Salvatore Ferragamo to accelerate growth
Italian luxury group Salvatore Ferragamo said on Friday it aims to raise its revenues by twice the market rate from 2017-2020, backed by a drive to improve performance at existing stores and updates to its product ranges, it said on Friday.
The Florence-based group is presenting its industrial strategy under new Chief Executive Eraldo Poletto, who took over in Augut to replace long-serving Michele Norsa. Poletto said he aimed to “deliver a refreshed, more contemporary brand aesthetic” with the company’s three newly-appointed designers.
“The brand is there, we need to wake it up a bit, and make it louder,” he said in his first strategy update as CEO. Poletto did not refer to a specific market growth rate, saying that was “a moving target”. Consultants Bain & Company expect the luxury industry to grow by 1-2 percent in 2017, and a further 3-4 percent in the years up to 2020.
High-end brands have been struggling with a slowdown in their biggest market, China, as well as a drop in tourist spending in Europe following a series of deadly attacks.
Florence-based Ferragamo almost doubled revenue in the six years to 2015 and its net profit rose threefold. But last year sales rose just 1 percent and were down 2 percent at constant currencies.
Ferragamo would not raise prices, but aimed to make its stores more profitable, raising sales per square meter at its 683 boutiques worldwide, Poletto said.

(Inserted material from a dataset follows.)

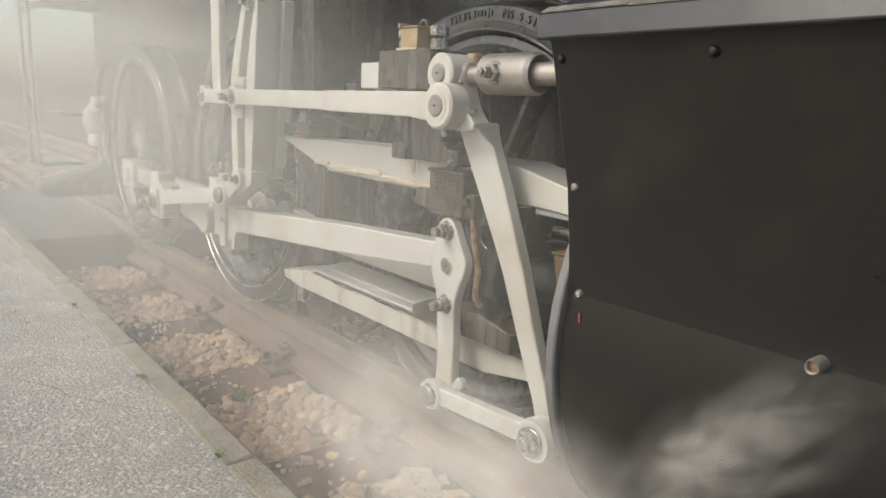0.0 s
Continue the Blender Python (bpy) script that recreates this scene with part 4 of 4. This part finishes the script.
# cinders spilt on a sleeper
verts, faces = [], []
for _ in range(520):
    x, y = -3.28 + rg.gauss(0, 0.085), 0.56 + rg.gauss(0, 0.06)
    s_ = rg.uniform(0.12, 0.28)
    m = Matrix.LocRotScale((x, y, -0.19 + rg.uniform(-0.004, 0.006)), Euler((rg.uniform(0, 6), rg.uniform(0, 6), 0)), (s_, s_, s_))
    src = rg.choice(KINDS)
    k = len(verts)
    verts += [m @ v.co for v in src.vertices]
    faces += [[k + j for j in q.vertices] for q in src.polygons]
me = bpy.data.meshes.new("cinders")
me.from_pydata(verts, [], faces)
me.materials.append(CINDER)
tagged(new("cinders", me), "heap of fine black cinders on a sleeper", "cinders", kind="stuff")
for x, y, s_ in ((-2.43, 0.683, 0.35), (-2.64, 0.72, 0.3), (-2.45, 0.6, 0.22), (-3.31, 0.72, 0.25)):
    ob = new("pebble", rg.choice(KINDS).copy())
    ob.data.materials[0] = PEBBLE
    ob.matrix_world = Matrix.LocRotScale((x, y, -0.194), Euler((0.2, 0.1, x * 9)), (s_, s_, s_))
    tagged(ob, "small pale pebble lying on the sleeper", "pebble", group="pebbles")
# crumbs of asphalt along the kerb joint
verts, faces = [], []
for _ in range(420):
    x, y = rg.uniform(-4.5, 0.2), 0.186 - abs(rg.gauss(0, 0.012))
    s_ = rg.uniform(0.06, 0.2)
    m = Matrix.LocRotScale((x, y, 0.126), Euler((rg.uniform(0, 6), rg.uniform(0, 6), 0)), (s_, s_, s_))
    src = rg.choice(KINDS)
    k = len(verts)
    verts += [m @ v.co for v in src.vertices]
    faces += [[k + j for j in q.vertices] for q in src.polygons]
me = bpy.data.meshes.new("asphalt_crumbs")
me.from_pydata(verts, [], faces)
me.materials.append(ASPHALT)
tagged(new("asphalt_crumbs", me), "loose crumbs of grey asphalt along the kerb", "crumbs", kind="stuff")
# cracks in the asphalt
for j, pts in enumerate((((-1.62, 0.16), (-1.7, 0.09), (-1.76, 0.05), (-1.86, -0.02), (-1.95, -0.04), (-2.08, -0.12)), ((-2.9, 0.17), (-2.96, 0.05), (-3.08, -0.02), (-3.14, -0.16)))):
    bm = B()
    for (x0, y0), (x1, y1) in zip(pts, pts[1:]):
        d = Vector((x1 - x0, y1 - y0, 0)).normalized()
        q = Vector((-d.y, d.x, 0)) * 0.0013
        bm.faces.new([bm.verts.new(v) for v in (Vector((x0, y0, 0.1266)) - q, Vector((x1, y1, 0.1266)) - q, Vector((x1, y1, 0.1266)) + q, Vector((x0, y0, 0.1266)) + q)])
    ob = new("crack", data_of(bm, "crack", TARMAC))
    ob.parent = platform


# ---- steam ----
def steam_material(name, density, lo, hi, scale=1.5):
    m = bpy.data.materials.new(name)
    m.use_nodes = True
    nt = m.node_tree
    n, l = nt.nodes, nt.links
    n.remove(n["Principled BSDF"])
    co = n.new("ShaderNodeTexCoord").outputs["Object"]
    shift = n.new("ShaderNodeVectorMath")
    shift.operation = "ADD"
    rnd = n.new("ShaderNodeObjectInfo").outputs["Random"]
    k = n.new("ShaderNodeMath")
    k.operation = "MULTIPLY"
    k.inputs[1].default_value = 40.0
    l.new(rnd, k.inputs[0])
    l.new(co, shift.inputs[0])
    l.new(k.outputs[0], shift.inputs[1])
    t = n.new("ShaderNodeTexNoise")
    t.inputs["Scale"].default_value, t.inputs["Detail"].default_value, t.inputs["Roughness"].default_value, t.inputs["Distortion"].default_value = scale, 8.0, 0.6, 0.9
    l.new(shift.outputs[0], t.inputs["Vector"])
    r = n.new("ShaderNodeMapRange")
    r.inputs["From Min"].default_value, r.inputs["From Max"].default_value = lo, hi
    l.new(t.outputs["Fac"], r.inputs["Value"])
    length = n.new("ShaderNodeVectorMath")
    length.operation = "LENGTH"
    l.new(co, length.inputs[0])
    fall = n.new("ShaderNodeMapRange")
    fall.interpolation_type = "SMOOTHERSTEP"
    fall.inputs["From Min"].default_value, fall.inputs["From Max"].default_value = 1.0, 0.15
    l.new(length.outputs["Value"], fall.inputs["Value"])
    a = n.new("ShaderNodeMath")
    a.operation = "MULTIPLY"
    l.new(r.outputs["Result"], a.inputs[0])
    l.new(fall.outputs["Result"], a.inputs[1])
    b = n.new("ShaderNodeMath")
    b.operation = "MULTIPLY"
    b.inputs[1].default_value = density
    l.new(a.outputs[0], b.inputs[0])
    clear, front, back, both, mix = (n.new("ShaderNode" + q) for q in ("BsdfTransparent", "BsdfDiffuse", "BsdfTranslucent", "MixShader", "MixShader"))
    for q in (front, back):
        q.inputs["Color"].default_value = (0.94, 0.915, 0.85, 1)
    both.inputs[0].default_value = 0.4
    l.new(front.outputs[0], both.inputs[1])
    l.new(back.outputs[0], both.inputs[2])
    l.new(b.outputs[0], mix.inputs[0])
    l.new(clear.outputs[0], mix.inputs[1])
    l.new(both.outputs[0], mix.inputs[2])
    l.new(mix.outputs[0], n["Material Output"].inputs["Surface"])
    return m


HAZE = {d: steam_material("steam_haze", d, -0.5, 0.75) for d in (0.03, 0.1, 0.13, 0.17, 0.2)}
JET = steam_material("steam_jet", 0.17, 0.4, 0.66, 2.6)
PLUME = {d: steam_material("steam_plume", d, 0.3, 0.72, 2.4) for d in (0.2, 0.3)}
scene.cycles.transparent_max_bounces = 64


def steam_cloud(mat, w, h, layers, seed):
    """A cloud of rolling sheets of vapour, one behind another, each soft to its rim."""
    cloud = new("steam_cloud")
    tagged(cloud, "drifting cloud of thin white steam beside the locomotive", "steam", group="steam clouds")
    for c in range(layers):
        bm = B()
        n = 14
        grid = []
        for i in range(n + 1):
            row = []
            for j in range(n + 1):
                x, z = 2 * i / n - 1, 2 * j / n - 1
                q = Vector((x * 1.3 + seed * 7.1, z * 1.3, seed * 3.3 + c))
                row.append(bm.verts.new((x, 0.14 * noise.noise(q), z)))
            grid.append(row)
        for i in range(n):
            for j in range(n):
                bm.faces.new((grid[i][j], grid[i + 1][j], grid[i + 1][j + 1], grid[i][j + 1]))
        veil = new("veil", data_of(bm, "veil", mat))
        veil.parent = cloud
        k = 1 - 0.12 * c
        veil.location = (0.1 * w * (c % 2), 0.05 * (w + h) / 2 * (c - (layers - 1) / 2), 0.08 * h * c)
        veil.scale = (w * k, (w + h) / 2 * k, h * k)
    return cloud


# material, half width, half height, layers, rows of (seconds, x, y, z, tilt, lean, turn)
CLOUDS = [
    # broad faint sheet, added only to lift the dark tones overall
    (HAZE[0.03], 1.9, 1.2, 1, ((0, -1.6, 0.3, 0.7, -4, 0, 0), (5, -1.8, 0.3, 0.75, -4, 4, 0), (10, -2.3, 0.3, 0.8, -4, 8, 0))),
    (HAZE[0.2], 2.2, 1.6, 2, ((0, -3.9, 0.3, 1.15, -6, 0, 38), (5, -4.1, 0.3, 1.3, -6, 4, 38), (10, -5.0, 0.3, 1.9, -6, 8, 38))),
    (HAZE[0.17], 1.5, 1.1, 2, ((0, -2.4, -0.05, 1.1, -8, 0, 36), (5, -2.8, -0.05, 1.4, -8, 6, 36), (10, -2.9, 0.0, 1.3, -8, 12, 36))),
    (HAZE[0.13], 1.15, 0.9, 2, ((0, -1.7, -0.1, 0.9, -10, 0, 34), (5, -2.1, -0.05, 1.3, -10, -6, 34), (8, -2.5, 0.0, 1.45, -10, -9, 34), (10, -2.7, 0.0, 1.6, -10, -12, 34))),
    (HAZE[0.13], 0.95, 0.75, 2, ((0, -1.15, 0.05, 0.68, -12, 0, 34), (5, -1.5, 0.1, 0.98, -12, 6, 34), (10, -2.2, 0.1, 1.55, -12, 12, 34))),
    (HAZE[0.13], 1.3, 0.7, 1, ((0, -2.6, 0.35, 0.4, -10, 0, 34), (2, -2.9, 0.37, 0.6, -10, 2, 34), (4, -3.5, 0.4, 0.95, -10, 4, 34), (7, -4.3, 0.4, 1.2, -10, 6, 34), (10, -4.2, 0.4, 1.3, -10, 8, 34))),
    (PLUME[0.3], 0.58, 0.3, 4, ((0, -0.72, 0.28, 0.34, -18, 0, 8), (2.5, -0.72, 0.29, 0.3, -18, 4, 8), (3.7, -0.66, 0.29, 0.36, -18, 6, 8), (5, -0.6, 0.28, 0.3, -18, 8, 8), (10, 0.6, 0.2, 0.4, -18, 16, 8))),
    (PLUME[0.2], 0.42, 0.26, 4, ((0, -0.42, 0.26, 0.36, -12, -20, 4), (2.0, -0.3, 0.27, 0.43, -12, -14, 4), (3.5, -0.3, 0.27, 0.54, -12, -12, 4), (4.3, -0.36, 0.27, 0.54, -12, -11, 4), (5.5, -0.42, 0.27, 0.46, -12, -10, 4), (10, 0.5, 0.25, 0.4, -12, -4, 4))),
    (JET, 0.26, 0.1, 3, ((0, -0.15, 0.35, 0.58, -4, -44, 0), (2.5, -0.17, 0.35, 0.56, -4, -46, 0), (5, -0.2, 0.34, 0.54, -4, -50, 0), (10, -0.2, 0.3, 0.6, -4, -54, 0))),
    (HAZE[0.1], 0.75, 0.65, 1, ((0, -1.05, 0.5, 0.7, -6, 0, 10), (5, -1.1, 0.5, 0.8, -6, 6, 10), (7.5, -1.5, 0.5, 2.0, -6, 9, 10), (10, -1.9, 0.5, 2.8, -6, 12, 10))),
    (PLUME[0.2], 0.7, 0.3, 1, ((0, -1.3, 0.45, 0.3, -18, 0, 10), (5, -1.3, 0.5, 0.22, -18, 5, 10), (7.5, -0.9, 0.5, 0.2, -18, 8, 10), (10, -0.4, 0.5, 0.22, -18, 10, 10))),
]
clouds = [steam_cloud(mat, w, h, n, i + 1) for i, (mat, w, h, n, rows) in enumerate(CLOUDS)]


# ---- what moves ----
def motions():
    for ob, (mat, w, h, n, rows) in zip(clouds, CLOUDS):
        walk(ob, [(t, pose(x, y, z, a, b, c)) for t, x, y, z, a, b, c in rows])


motions()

One analyst, who declined to be named, said the revenue target was ambitious and above the market consensus forecast, while the drive to improve store efficiency was “positive”.
Finance chief Ernesto Greco, set to leave the company in mid-March, said that unlike the past, opening new stores would not be a strong driver of growth, adding Ferragamo did not plan a large number of store closures either.
The company, whose founder designed ballet shoes for actress Audrey Hepburn, is seeking to make its brand more contemporary and desirable and has focused in recent months on increasing profit margins rather than pushing sales, given the uncertain prospects of the luxury industry.
On Tuesday it said its preliminary revenue last year was 1.438 billion euros ($1.54 billion), up 1 percent at current exchange rates and slightly above market expectations.